● Items listed in a dataset:
____
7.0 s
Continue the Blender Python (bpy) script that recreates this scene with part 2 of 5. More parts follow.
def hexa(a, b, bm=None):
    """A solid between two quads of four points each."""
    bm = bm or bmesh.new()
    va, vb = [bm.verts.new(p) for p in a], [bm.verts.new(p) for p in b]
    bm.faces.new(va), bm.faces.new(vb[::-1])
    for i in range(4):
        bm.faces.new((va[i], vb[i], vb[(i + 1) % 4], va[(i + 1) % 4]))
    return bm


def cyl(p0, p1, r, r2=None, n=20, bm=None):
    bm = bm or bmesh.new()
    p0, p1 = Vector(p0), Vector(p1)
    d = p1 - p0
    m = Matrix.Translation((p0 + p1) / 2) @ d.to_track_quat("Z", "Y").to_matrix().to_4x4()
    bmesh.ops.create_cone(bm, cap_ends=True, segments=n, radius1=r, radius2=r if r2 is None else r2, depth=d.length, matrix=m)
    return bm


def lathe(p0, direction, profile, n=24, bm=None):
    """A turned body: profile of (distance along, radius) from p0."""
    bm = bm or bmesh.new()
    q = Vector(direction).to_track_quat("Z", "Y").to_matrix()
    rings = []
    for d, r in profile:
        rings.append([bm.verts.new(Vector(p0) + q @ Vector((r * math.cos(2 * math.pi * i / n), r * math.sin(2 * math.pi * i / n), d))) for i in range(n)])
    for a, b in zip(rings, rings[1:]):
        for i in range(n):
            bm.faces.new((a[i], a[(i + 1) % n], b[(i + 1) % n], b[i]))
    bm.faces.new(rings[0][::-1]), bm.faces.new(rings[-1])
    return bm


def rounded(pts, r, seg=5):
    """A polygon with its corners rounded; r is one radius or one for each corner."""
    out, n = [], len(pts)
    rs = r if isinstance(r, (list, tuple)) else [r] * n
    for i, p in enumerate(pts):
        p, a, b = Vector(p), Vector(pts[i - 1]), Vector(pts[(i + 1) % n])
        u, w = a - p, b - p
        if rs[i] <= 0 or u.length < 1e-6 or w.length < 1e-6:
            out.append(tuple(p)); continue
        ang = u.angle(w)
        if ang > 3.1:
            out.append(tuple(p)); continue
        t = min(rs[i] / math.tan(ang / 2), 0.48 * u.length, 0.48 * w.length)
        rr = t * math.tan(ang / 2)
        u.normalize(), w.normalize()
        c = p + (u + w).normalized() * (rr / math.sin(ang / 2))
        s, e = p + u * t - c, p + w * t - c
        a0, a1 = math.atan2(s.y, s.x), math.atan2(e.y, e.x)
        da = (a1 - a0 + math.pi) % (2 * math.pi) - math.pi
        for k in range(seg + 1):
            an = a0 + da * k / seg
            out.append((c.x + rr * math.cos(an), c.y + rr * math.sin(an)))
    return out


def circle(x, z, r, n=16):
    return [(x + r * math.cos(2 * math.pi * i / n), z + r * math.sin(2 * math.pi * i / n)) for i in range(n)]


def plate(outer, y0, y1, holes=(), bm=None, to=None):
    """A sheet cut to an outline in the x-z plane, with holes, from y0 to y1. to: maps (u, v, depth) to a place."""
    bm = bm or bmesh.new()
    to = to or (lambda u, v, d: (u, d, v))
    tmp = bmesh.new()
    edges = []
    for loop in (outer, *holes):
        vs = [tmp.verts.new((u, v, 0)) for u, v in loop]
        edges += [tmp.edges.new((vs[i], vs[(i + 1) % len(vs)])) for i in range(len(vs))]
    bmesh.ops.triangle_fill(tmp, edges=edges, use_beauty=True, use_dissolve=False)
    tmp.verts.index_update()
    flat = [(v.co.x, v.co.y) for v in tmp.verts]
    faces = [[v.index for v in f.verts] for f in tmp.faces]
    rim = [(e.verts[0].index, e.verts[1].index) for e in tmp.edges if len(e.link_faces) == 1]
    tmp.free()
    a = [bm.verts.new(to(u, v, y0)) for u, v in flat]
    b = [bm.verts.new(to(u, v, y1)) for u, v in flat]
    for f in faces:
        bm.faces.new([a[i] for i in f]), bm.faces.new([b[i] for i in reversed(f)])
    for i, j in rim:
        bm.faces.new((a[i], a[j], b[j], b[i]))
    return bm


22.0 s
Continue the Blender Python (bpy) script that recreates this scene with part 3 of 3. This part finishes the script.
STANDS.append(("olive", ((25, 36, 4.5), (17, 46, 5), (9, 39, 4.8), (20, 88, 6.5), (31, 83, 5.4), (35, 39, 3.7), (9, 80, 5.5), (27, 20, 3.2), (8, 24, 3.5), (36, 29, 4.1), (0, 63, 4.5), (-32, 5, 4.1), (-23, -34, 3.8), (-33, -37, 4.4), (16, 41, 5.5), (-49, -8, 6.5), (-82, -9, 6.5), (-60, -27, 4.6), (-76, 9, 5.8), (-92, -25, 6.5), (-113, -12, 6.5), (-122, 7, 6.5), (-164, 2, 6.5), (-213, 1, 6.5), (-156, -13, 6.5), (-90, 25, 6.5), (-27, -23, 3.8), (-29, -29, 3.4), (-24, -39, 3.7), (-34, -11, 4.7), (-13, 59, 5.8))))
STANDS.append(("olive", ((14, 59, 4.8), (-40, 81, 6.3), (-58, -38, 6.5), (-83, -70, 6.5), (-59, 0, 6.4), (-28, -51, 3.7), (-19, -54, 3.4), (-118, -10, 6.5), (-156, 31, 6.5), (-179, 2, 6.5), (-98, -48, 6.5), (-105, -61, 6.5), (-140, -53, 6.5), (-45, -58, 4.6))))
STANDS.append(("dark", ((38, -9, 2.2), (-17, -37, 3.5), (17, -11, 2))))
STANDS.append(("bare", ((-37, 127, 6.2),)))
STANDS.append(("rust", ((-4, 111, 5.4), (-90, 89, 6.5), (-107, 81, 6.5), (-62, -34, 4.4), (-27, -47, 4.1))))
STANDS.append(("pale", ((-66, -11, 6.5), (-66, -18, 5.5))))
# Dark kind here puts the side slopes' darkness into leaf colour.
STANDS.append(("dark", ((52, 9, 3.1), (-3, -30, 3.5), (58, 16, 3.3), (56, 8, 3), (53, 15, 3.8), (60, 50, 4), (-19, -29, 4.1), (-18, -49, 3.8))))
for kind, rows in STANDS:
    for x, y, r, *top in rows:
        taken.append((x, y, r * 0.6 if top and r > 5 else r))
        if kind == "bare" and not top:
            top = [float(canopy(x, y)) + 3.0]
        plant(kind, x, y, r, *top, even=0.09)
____
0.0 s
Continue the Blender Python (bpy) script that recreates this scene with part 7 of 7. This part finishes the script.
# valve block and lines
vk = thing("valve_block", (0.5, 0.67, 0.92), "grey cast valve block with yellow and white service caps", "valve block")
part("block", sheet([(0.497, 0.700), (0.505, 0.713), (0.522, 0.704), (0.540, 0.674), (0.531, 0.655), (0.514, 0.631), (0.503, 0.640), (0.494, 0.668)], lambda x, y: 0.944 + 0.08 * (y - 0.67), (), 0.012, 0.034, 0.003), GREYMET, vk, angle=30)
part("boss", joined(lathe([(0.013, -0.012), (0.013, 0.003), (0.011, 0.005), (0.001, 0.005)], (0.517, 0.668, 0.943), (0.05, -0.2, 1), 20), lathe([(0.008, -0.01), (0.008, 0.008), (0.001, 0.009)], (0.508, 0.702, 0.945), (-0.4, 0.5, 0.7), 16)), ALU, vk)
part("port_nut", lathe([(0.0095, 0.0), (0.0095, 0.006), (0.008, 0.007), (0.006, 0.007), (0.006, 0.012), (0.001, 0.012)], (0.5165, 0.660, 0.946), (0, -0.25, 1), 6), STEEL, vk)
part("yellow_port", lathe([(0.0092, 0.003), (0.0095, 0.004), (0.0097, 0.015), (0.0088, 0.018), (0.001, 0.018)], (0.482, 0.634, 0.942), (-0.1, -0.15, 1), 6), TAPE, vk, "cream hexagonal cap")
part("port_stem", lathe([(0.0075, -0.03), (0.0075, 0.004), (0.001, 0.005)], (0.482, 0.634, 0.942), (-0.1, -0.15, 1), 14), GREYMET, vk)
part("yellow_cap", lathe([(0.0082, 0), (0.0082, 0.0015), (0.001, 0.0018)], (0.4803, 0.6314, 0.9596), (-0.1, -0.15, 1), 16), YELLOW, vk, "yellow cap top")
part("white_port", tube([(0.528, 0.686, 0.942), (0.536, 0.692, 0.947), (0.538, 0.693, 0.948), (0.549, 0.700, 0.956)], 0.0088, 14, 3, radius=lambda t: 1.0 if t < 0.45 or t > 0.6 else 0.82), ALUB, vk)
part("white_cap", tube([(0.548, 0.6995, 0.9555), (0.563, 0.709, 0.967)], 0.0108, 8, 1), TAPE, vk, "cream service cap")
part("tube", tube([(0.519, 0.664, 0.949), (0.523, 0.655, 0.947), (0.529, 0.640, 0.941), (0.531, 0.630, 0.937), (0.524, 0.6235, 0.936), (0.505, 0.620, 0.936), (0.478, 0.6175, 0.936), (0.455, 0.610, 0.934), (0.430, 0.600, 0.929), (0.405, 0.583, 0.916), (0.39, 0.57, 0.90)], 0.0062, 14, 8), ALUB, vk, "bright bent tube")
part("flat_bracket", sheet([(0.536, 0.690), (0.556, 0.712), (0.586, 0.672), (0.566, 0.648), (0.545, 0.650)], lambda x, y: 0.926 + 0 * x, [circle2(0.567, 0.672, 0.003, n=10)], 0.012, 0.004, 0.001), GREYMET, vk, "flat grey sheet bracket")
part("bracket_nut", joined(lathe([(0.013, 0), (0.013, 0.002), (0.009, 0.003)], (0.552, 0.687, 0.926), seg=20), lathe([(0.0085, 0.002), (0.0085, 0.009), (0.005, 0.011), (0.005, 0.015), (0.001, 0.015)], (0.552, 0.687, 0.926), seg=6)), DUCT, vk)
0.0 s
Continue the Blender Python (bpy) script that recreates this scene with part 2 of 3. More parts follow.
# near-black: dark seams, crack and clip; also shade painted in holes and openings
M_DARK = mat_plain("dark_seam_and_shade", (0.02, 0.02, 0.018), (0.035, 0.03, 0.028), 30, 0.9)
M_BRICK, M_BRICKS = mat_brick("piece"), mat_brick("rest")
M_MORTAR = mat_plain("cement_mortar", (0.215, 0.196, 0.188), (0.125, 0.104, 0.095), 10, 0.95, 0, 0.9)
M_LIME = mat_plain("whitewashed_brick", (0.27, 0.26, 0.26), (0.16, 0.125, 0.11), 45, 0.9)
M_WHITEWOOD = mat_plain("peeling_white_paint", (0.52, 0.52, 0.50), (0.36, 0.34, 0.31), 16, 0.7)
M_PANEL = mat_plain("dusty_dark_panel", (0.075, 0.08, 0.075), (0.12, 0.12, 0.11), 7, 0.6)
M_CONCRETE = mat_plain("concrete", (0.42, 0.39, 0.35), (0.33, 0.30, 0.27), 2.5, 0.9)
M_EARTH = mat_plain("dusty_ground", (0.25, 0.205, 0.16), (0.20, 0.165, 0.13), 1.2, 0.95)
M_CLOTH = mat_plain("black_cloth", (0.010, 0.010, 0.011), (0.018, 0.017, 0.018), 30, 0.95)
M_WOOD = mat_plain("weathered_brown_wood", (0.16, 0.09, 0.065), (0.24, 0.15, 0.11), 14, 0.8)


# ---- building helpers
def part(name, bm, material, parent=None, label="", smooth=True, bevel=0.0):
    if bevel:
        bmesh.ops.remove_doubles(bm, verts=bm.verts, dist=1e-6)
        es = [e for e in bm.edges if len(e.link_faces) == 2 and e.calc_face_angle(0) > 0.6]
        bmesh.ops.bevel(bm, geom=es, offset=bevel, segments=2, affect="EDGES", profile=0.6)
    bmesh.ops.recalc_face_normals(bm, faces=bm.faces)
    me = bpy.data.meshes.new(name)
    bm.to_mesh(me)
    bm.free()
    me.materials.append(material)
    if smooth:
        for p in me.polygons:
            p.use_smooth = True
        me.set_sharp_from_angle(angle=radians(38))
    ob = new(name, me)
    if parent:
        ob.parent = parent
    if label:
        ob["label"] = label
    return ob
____
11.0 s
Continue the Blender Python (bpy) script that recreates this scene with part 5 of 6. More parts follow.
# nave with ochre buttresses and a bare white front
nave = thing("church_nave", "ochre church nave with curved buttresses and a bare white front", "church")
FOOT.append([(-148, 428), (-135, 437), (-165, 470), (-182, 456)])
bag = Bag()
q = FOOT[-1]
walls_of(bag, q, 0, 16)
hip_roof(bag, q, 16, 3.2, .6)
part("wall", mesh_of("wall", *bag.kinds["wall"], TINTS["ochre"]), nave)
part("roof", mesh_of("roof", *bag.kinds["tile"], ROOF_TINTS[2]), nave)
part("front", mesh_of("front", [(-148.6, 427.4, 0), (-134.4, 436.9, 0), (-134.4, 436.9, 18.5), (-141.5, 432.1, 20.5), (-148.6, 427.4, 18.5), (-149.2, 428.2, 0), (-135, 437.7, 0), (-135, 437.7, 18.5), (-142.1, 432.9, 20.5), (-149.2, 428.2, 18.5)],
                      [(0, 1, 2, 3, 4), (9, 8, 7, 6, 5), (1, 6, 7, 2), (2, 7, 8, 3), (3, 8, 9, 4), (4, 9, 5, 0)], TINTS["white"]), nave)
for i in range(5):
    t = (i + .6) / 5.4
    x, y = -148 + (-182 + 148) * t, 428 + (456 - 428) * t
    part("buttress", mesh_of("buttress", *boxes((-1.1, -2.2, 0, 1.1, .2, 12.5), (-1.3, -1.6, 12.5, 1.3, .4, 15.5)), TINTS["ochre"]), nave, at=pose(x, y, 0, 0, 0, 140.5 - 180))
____
● What you will do: From the entries above, select each line containing the string "parts".

● Correct answer:
Continue the Blender Python (bpy) script that recreates this scene with part 2 of 5. More parts follow.
Continue the Blender Python (bpy) script that recreates this scene with part 2 of 3. More parts follow.
Continue the Blender Python (bpy) script that recreates this scene with part 5 of 6. More parts follow.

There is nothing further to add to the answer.